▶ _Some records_
begin

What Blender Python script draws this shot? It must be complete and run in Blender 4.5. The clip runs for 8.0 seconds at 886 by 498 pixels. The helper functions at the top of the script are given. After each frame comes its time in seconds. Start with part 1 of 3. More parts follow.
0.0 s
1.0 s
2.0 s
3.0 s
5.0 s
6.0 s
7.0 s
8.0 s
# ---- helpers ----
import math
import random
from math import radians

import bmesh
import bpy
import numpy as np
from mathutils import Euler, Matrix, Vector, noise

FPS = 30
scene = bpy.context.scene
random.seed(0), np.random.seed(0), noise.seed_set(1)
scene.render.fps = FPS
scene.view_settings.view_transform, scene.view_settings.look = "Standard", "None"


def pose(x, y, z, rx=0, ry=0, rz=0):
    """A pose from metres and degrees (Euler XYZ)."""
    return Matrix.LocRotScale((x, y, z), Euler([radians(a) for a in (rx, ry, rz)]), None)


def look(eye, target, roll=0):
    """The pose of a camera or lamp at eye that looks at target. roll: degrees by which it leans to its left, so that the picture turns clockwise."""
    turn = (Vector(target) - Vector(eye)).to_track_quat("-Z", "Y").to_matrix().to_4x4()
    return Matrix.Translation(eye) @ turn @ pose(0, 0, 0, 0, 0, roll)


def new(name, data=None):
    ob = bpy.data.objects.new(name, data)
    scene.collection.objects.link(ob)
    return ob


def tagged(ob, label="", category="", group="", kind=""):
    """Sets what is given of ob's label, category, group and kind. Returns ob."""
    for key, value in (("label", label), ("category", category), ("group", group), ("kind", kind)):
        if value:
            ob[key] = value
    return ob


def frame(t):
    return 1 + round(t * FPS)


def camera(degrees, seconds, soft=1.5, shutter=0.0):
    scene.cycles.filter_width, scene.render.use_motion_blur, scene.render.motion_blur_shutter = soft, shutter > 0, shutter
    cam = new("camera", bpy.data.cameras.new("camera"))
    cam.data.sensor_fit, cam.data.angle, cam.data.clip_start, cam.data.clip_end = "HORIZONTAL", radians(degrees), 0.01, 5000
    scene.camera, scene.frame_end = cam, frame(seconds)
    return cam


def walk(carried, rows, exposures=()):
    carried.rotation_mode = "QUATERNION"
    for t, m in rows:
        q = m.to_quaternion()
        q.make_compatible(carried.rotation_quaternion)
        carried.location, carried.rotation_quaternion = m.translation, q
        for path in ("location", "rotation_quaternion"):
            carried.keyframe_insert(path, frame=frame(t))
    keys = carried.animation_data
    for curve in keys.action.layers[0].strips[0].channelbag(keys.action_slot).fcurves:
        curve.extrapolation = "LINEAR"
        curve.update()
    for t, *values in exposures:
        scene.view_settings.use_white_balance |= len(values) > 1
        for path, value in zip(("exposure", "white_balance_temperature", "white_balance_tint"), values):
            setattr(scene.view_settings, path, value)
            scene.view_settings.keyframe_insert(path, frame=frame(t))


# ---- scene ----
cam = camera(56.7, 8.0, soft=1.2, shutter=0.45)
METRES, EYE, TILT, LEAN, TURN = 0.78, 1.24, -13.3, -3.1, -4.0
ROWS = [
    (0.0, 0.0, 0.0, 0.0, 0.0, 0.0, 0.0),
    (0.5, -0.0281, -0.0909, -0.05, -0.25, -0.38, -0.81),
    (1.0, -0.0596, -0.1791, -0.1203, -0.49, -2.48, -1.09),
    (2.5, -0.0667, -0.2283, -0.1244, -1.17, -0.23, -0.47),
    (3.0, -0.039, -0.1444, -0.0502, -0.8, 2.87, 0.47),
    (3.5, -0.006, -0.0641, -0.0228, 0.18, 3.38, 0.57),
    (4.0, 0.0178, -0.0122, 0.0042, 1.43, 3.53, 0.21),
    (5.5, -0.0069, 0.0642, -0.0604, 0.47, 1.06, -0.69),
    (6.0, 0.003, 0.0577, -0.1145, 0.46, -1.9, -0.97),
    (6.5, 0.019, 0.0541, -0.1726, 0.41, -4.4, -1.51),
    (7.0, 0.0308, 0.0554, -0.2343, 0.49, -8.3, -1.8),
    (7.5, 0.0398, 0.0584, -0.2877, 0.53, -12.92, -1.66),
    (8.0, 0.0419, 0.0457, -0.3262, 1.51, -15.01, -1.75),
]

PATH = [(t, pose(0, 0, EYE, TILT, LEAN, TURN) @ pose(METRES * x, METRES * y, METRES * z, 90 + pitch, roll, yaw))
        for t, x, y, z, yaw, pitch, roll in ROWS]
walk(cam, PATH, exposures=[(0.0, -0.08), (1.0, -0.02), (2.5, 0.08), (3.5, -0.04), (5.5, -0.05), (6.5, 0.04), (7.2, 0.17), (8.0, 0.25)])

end
begin

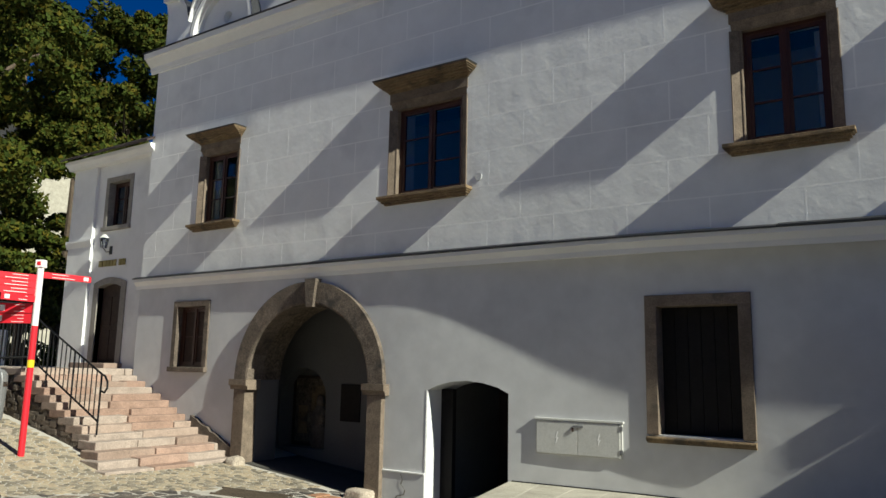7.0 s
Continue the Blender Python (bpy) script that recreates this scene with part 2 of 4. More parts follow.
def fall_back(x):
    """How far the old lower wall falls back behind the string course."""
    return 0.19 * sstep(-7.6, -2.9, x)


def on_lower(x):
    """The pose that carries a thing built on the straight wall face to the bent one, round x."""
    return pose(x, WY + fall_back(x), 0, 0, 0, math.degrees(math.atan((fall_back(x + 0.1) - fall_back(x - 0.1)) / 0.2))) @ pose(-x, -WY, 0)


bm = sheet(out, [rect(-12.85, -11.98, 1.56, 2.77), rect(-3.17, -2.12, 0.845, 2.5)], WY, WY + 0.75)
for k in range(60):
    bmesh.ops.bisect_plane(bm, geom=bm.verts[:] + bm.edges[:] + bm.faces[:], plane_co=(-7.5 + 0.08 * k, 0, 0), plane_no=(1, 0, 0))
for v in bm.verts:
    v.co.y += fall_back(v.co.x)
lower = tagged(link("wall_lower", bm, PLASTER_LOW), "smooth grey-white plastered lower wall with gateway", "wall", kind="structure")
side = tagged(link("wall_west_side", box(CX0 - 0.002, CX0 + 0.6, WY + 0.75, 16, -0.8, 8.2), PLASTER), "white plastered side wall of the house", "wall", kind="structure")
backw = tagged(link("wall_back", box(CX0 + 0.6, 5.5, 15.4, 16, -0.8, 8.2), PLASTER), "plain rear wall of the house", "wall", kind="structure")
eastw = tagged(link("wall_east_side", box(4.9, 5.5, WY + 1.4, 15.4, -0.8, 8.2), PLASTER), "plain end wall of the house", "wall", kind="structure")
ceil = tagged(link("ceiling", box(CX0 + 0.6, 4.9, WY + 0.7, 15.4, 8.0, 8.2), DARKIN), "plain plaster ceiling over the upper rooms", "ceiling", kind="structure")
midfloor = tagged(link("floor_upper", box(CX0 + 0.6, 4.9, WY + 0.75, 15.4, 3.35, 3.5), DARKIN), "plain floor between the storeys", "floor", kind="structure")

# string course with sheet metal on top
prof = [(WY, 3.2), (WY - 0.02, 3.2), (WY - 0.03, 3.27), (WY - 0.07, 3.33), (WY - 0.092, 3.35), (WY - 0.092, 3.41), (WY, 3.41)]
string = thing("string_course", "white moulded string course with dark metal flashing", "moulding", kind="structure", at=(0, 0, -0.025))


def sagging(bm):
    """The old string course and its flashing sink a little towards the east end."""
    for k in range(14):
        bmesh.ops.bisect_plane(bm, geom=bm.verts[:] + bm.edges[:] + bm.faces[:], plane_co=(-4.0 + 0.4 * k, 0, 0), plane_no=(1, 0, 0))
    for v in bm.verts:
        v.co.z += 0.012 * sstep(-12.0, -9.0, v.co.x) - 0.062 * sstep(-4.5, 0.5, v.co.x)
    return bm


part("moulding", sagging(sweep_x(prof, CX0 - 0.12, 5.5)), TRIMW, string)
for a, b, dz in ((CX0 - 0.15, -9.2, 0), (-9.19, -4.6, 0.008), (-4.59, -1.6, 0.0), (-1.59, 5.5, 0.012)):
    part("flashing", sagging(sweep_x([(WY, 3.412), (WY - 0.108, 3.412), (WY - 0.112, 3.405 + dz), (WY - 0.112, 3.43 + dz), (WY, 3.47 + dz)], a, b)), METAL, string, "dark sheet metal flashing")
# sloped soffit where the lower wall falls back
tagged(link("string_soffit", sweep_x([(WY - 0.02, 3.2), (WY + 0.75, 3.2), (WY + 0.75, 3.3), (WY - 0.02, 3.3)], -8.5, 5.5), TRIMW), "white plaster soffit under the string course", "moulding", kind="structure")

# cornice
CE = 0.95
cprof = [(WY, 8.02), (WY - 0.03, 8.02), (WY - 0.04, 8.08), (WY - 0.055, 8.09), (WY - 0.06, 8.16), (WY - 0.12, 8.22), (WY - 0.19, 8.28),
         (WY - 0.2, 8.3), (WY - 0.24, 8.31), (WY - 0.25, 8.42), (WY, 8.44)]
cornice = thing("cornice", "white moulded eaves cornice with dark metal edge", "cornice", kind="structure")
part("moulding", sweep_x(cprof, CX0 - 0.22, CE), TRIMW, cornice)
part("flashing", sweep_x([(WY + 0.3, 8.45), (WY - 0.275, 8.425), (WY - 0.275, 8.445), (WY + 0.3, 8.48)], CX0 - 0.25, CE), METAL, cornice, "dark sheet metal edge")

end
begin

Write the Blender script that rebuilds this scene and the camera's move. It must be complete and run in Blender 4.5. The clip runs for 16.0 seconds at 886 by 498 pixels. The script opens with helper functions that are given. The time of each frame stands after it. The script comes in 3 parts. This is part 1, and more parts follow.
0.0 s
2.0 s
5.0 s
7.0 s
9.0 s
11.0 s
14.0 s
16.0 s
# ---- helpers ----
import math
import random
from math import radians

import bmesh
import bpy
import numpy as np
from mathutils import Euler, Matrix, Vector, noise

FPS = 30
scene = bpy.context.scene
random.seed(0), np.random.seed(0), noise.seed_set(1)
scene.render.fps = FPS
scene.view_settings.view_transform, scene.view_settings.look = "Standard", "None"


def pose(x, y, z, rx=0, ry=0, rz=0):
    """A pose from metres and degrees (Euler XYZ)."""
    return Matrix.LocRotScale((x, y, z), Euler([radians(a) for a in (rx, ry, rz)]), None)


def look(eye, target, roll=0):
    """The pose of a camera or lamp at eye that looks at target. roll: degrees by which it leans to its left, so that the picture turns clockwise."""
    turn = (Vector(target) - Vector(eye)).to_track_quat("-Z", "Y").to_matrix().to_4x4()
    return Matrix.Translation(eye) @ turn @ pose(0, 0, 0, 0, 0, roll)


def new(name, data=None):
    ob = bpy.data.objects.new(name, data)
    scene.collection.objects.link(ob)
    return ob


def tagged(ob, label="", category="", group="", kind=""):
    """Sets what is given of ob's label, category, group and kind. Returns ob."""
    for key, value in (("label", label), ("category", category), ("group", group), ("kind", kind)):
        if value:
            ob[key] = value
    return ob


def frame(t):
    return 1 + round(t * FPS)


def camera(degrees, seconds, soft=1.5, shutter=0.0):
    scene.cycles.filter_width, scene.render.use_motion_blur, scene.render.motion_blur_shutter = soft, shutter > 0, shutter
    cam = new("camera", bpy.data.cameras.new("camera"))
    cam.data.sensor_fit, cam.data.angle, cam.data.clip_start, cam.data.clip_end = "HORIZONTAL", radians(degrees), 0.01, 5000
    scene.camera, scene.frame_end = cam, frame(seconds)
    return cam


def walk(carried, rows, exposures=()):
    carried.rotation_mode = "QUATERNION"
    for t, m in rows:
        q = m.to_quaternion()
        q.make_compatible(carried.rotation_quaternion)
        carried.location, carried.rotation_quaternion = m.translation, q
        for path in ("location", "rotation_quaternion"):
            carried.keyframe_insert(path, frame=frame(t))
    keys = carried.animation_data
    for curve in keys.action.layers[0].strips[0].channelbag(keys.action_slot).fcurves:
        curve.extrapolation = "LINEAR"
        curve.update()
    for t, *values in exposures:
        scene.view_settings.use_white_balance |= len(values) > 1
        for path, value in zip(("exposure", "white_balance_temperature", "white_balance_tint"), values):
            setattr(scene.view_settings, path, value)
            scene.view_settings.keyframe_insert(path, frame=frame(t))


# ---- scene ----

end

Copy verbatim the line that contains "Continue the Blender", the line that contains "return pose(x, WY", and all lines between them.

▶ _Result of the task_
Continue the Blender Python (bpy) script that recreates this scene with part 2 of 4. More parts follow.
def fall_back(x):
    """How far the old lower wall falls back behind the string course."""
    return 0.19 * sstep(-7.6, -2.9, x)


def on_lower(x):
    """The pose that carries a thing built on the straight wall face to the bent one, round x."""
    return pose(x, WY + fall_back(x), 0, 0, 0, math.degrees(math.atan((fall_back(x + 0.1) - fall_back(x - 0.1)) / 0.2))) @ pose(-x, -WY, 0)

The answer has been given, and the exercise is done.